= JOB =
Reproduce, exactly and in full, only the lines below from the one containing "Continue the Blender" through the one containing "self.v, self.f = [], []".
┏━━
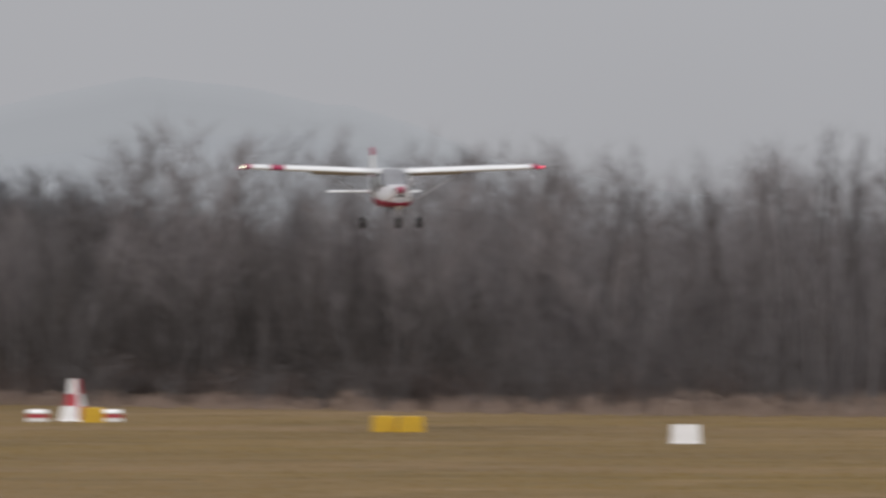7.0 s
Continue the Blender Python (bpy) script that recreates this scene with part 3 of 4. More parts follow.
def pyramid_marker(m, group):
    """A four-sided marker of three tiers, chequered red and white face by face."""
    e = empty("pyramid_marker", m, "tall chequered red and white pyramid marker on the turf", "marker", group)
    levels = ((0.0, 0.76), (0.50, 0.58), (0.502, 0.47), (0.90, 0.38), (0.902, 0.33), (1.40, 0.23))
    for i, name in enumerate(("lower_tier", "middle_tier", "upper_tier")):
        (z0, w0), (z1, w1) = levels[2 * i], levels[2 * i + 1]
        bm = loft(frustum(w0, w0, w1, w1, z1 - z0, z0))
        bm.faces.ensure_lookup_table()
        for k, f in enumerate(bm.faces):
            f.material_index = (k + i) % 2 if k < 4 else 0
        part(name, bm, [MARK_WHITE, MARK_RED], e)
    part("plinth", loft(frustum(0.84, 0.84, 0.80, 0.80, 0.04)), MARK_WHITE, e)
    return e


def markers():
    for az, d, turn in ((-1.586, 262.5, 4), (0.576, 237.5, 5)):
        white_marker(Matrix.Translation(spot(az, d)) @ pose(0, 0, 0, 0, 0, turn - az), "white runway markers")
    drum_marker(Matrix.Translation(spot(4.402, 201.2)) @ pose(0, 0, 0, 0, 0, 2 - 4.4), "white runway markers")
    for az, d, turn in ((-3.26, 284, 10), (-3.425, 284.6, 6), (-5.20, 306, 5)):
        yellow_marker(Matrix.Translation(spot(az, d)) @ pose(0, 0, 0, 0, 0, turn - az), "yellow box markers")
    for az, d, turn, k in ((1.748, 294.0, -20, 1.0), (-5.31, 309.0, -30, 1.04)):
        pyramid_marker(Matrix.Translation(spot(az, d)) @ pose(0, 0, 0, 0, 0, turn - az), "pyramid markers")
        for s in (-1, 1):
            banded_marker(Matrix.Translation(spot(az + s * 0.217 * k, d - 1.0)) @ pose(0, 0, 0, 0, 0, -az + 3 * s), "banded markers")


# ---- trees ----
class Wood:
    """Collects tapering branches as plain vertex and face lists."""

    def __init__(self):
        self.v, self.f = [], []

    def tube(self, pts, r0, r1, sides):
        base = len(self.v)
        n = len(pts)
        for i, p in enumerate(pts):
            d = (pts[min(i + 1, n - 1)] - pts[max(i - 1, 0)]).normalized()
            u = d.cross(Vector((0.31, 0.95, 0.07))).normalized()
            w = d.cross(u)
            r = r0 + (r1 - r0) * i / (n - 1)
            for k in range(sides):
                a = 2 * math.pi * k / sides
                self.v.append(p + (u * math.cos(a) + w * math.sin(a)) * r)
        for i in range(n - 1):
            for k in range(sides):
                a, b = base + i * sides + k, base + i * sides + (k + 1) % sides
                self.f.append((a, b, b + sides, a + sides))

    def twig(self, p, q, r, slight=False):
        base = len(self.v)
        d = (q - p).normalized()
        u = d.cross(Vector((0.31, 0.95, 0.07))).normalized() * r
        w = d.cross(u).normalized() * r
        if slight:
            self.v += [p + u, p - u, q]
            self.f.append((base, base + 1, base + 2))
            return
        self.v += [p + u, p - u * 0.5 + w * 0.87, p - u * 0.5 - w * 0.87, q]
        self.f += [(base, base + 1, base + 3), (base + 1, base + 2, base + 3), (base + 2, base, base + 3)]


def bend(p, d, length, n, rng, wander, lift):
    """A wandering line of n steps from p along d, and its last heading."""
    pts = [p.copy()]
    d = d.normalized()
    for _ in range(n):
        d = (d + Vector((rng.gauss(0, wander), rng.gauss(0, wander), rng.gauss(0, wander) + lift))).normalized()
        p = p + d * (length / n)
        pts.append(p.copy())
    return pts, d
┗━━
= EXERCISE ANSWER =
Continue the Blender Python (bpy) script that recreates this scene with part 3 of 4. More parts follow.
def pyramid_marker(m, group):
    """A four-sided marker of three tiers, chequered red and white face by face."""
    e = empty("pyramid_marker", m, "tall chequered red and white pyramid marker on the turf", "marker", group)
    levels = ((0.0, 0.76), (0.50, 0.58), (0.502, 0.47), (0.90, 0.38), (0.902, 0.33), (1.40, 0.23))
    for i, name in enumerate(("lower_tier", "middle_tier", "upper_tier")):
        (z0, w0), (z1, w1) = levels[2 * i], levels[2 * i + 1]
        bm = loft(frustum(w0, w0, w1, w1, z1 - z0, z0))
        bm.faces.ensure_lookup_table()
        for k, f in enumerate(bm.faces):
            f.material_index = (k + i) % 2 if k < 4 else 0
        part(name, bm, [MARK_WHITE, MARK_RED], e)
    part("plinth", loft(frustum(0.84, 0.84, 0.80, 0.80, 0.04)), MARK_WHITE, e)
    return e


def markers():
    for az, d, turn in ((-1.586, 262.5, 4), (0.576, 237.5, 5)):
        white_marker(Matrix.Translation(spot(az, d)) @ pose(0, 0, 0, 0, 0, turn - az), "white runway markers")
    drum_marker(Matrix.Translation(spot(4.402, 201.2)) @ pose(0, 0, 0, 0, 0, 2 - 4.4), "white runway markers")
    for az, d, turn in ((-3.26, 284, 10), (-3.425, 284.6, 6), (-5.20, 306, 5)):
        yellow_marker(Matrix.Translation(spot(az, d)) @ pose(0, 0, 0, 0, 0, turn - az), "yellow box markers")
    for az, d, turn, k in ((1.748, 294.0, -20, 1.0), (-5.31, 309.0, -30, 1.04)):
        pyramid_marker(Matrix.Translation(spot(az, d)) @ pose(0, 0, 0, 0, 0, turn - az), "pyramid markers")
        for s in (-1, 1):
            banded_marker(Matrix.Translation(spot(az + s * 0.217 * k, d - 1.0)) @ pose(0, 0, 0, 0, 0, -az + 3 * s), "banded markers")


# ---- trees ----
class Wood:
    """Collects tapering branches as plain vertex and face lists."""

    def __init__(self):
        self.v, self.f = [], []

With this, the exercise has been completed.